Leader Blues

Wednesday, August 17, 2005

TOP STORY >> Clerk in Cabot settles lawsuit

BY JOAN MCCOY
LEADER STAFF WRITER

Cabot Clerk-Treasurer Marva Verkler has dropped her federal lawsuit against the city and Mayor Stubby Stumbaugh.
Verkler said this week that continuing the lawsuit and carrying hatred for the mayor for stripping her of most of her duties as treasurer was interfering with her relationship with God.

“Carrying that hatred and revenge in my heart was getting in my way,” Verkler said. “It took two and a half years of praying to get to this point.
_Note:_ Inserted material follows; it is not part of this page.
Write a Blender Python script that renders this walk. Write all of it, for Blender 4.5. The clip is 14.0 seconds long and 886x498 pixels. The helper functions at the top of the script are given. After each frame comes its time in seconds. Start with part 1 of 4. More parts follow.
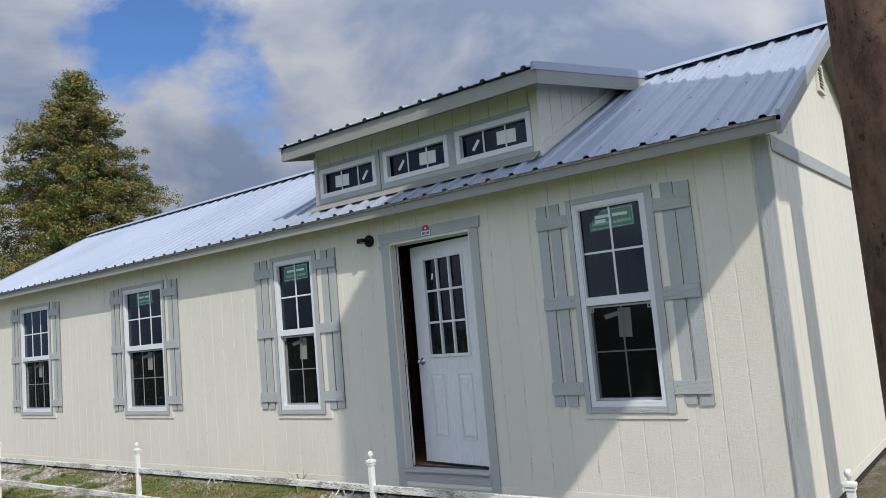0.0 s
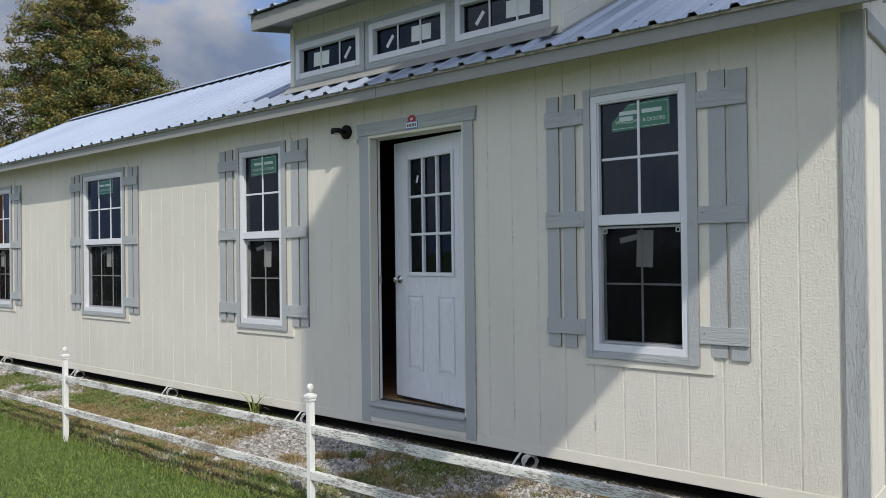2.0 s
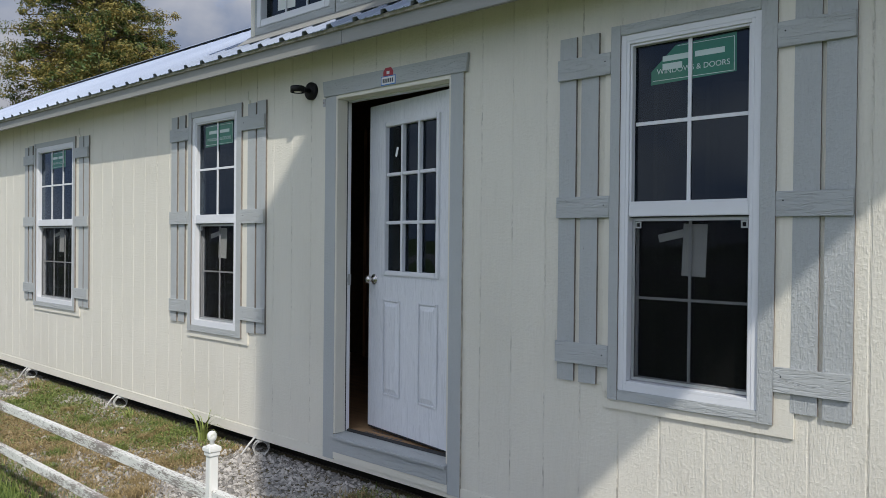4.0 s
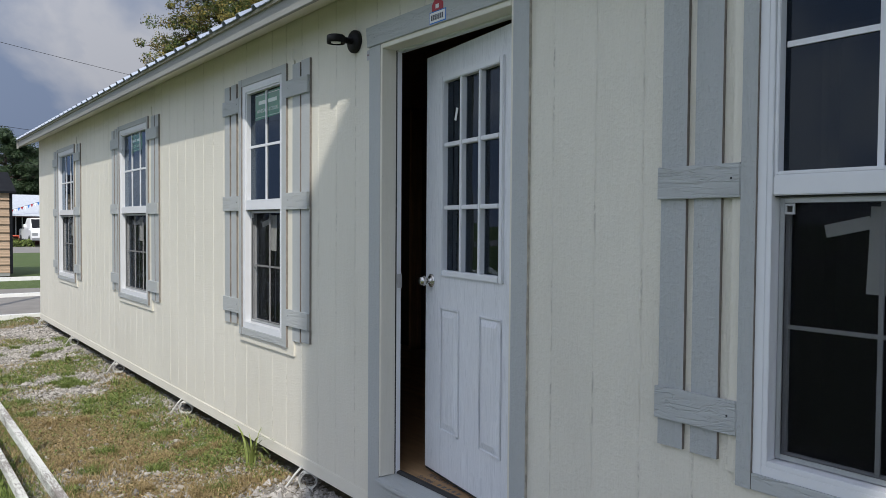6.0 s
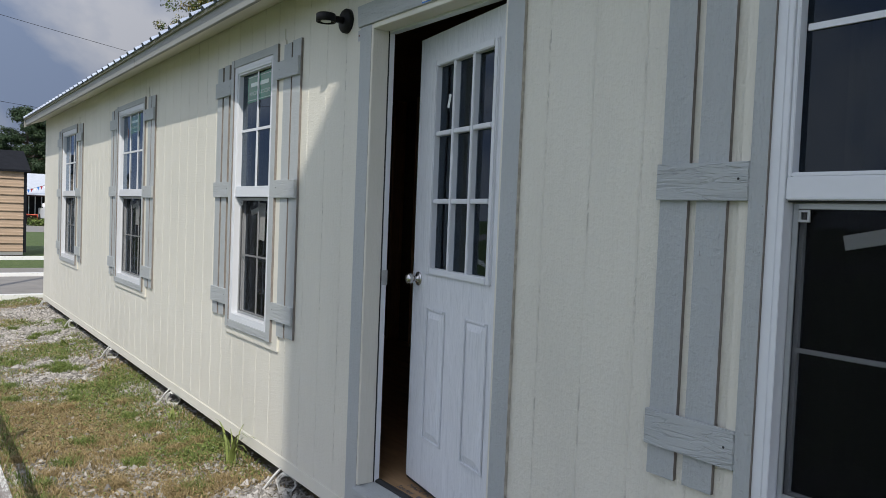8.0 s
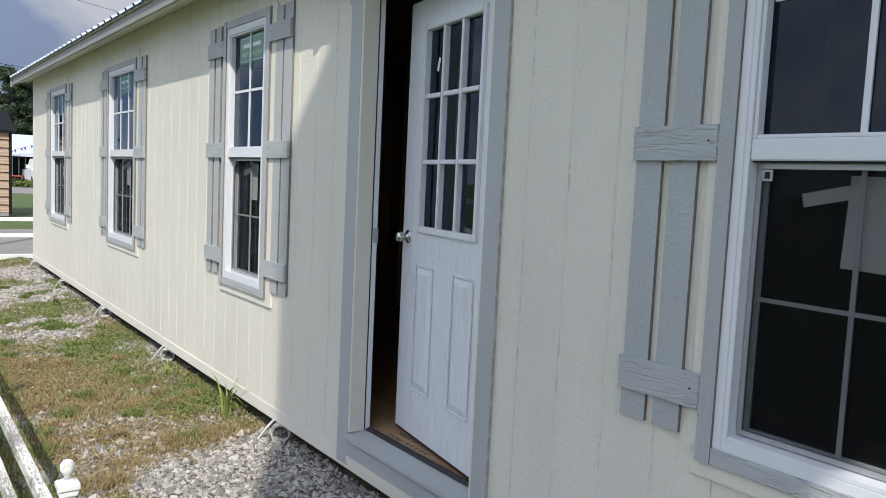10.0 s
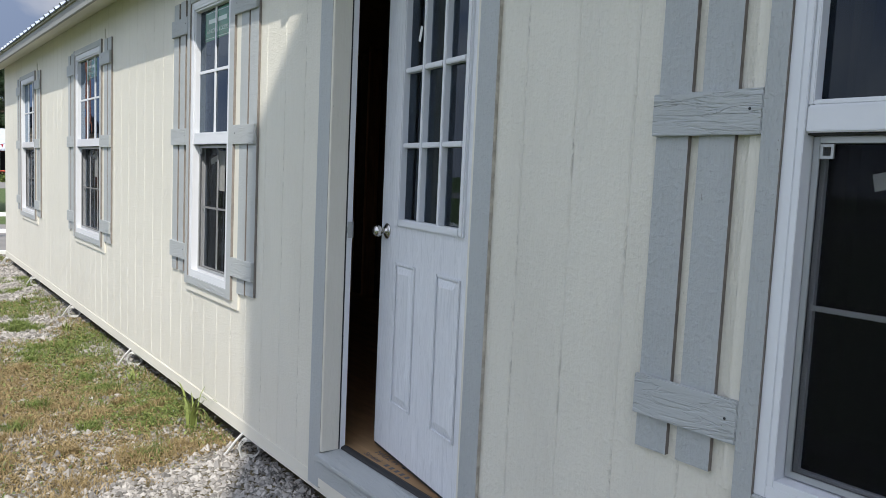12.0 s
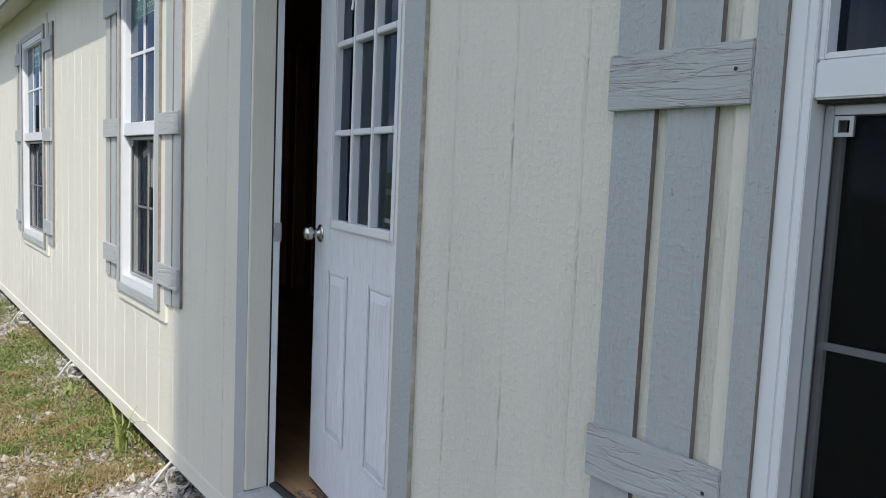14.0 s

“I can forgive anything they may have done to me,” she said. “And I’ve asked the mayor to forgive me for anything I might have done to hurt him. It was one of the hardest things I’ve ever done. But he said he would and asked me to forgive him.”

City Attorney Ken Williams, who was still waiting for a faxed copy of the motion to dismiss from Verkler’s attorney, Ed Adcock, said if the motion said what he expected it to say, “the case is over.”
“It takes a big person to make peace, and I respect Marva’s decision,” Williams said.

Depositions in the case were supposed to begin this week. The city council set aside $20,000 in the 2005 budget to defend the city against the federal lawsuit filed in 2003. The city was represented by Steven Jones with the Little Rock law firm Jack Lyon & Jones.

So far, the case has cost the city about half that amount.
Verkler claimed in her suit that she was discriminated against because she is a woman and because she supported former Mayor Joe Allman in the last mayoral race. She was asking for monetary damages and for the court to return the duties taken from her at the urging of Stumbaugh, including her bookkeeping and check writing duties.

Those duties and most of Verkler’s staff were reassigned to Dale Walker, who was hired as the city’s first finance director after Stumbaugh took office in 2003.

In April the city council turned down an offer to settle the case for $25,000. Contacted Tuesday afternoon, Stumbaugh confirmed that he had spoken to Verkler a week earlier and that he had indeed apologized for anything he said or did after she filed her lawsuit that might have offended her.

He said he told Verkler he would forgive her for filing the suit, but he maintains that the suit was unjustified.
“I had done nothing wrong,” he said. “If they had had a lawsuit, they would have continued with it.”
“I’m glad the lawsuit is gone,” the mayor said. “But I stand where I stand; neither I nor the city did anything wrong.
“I’m glad it’s over and things have been better for the last week,” he said.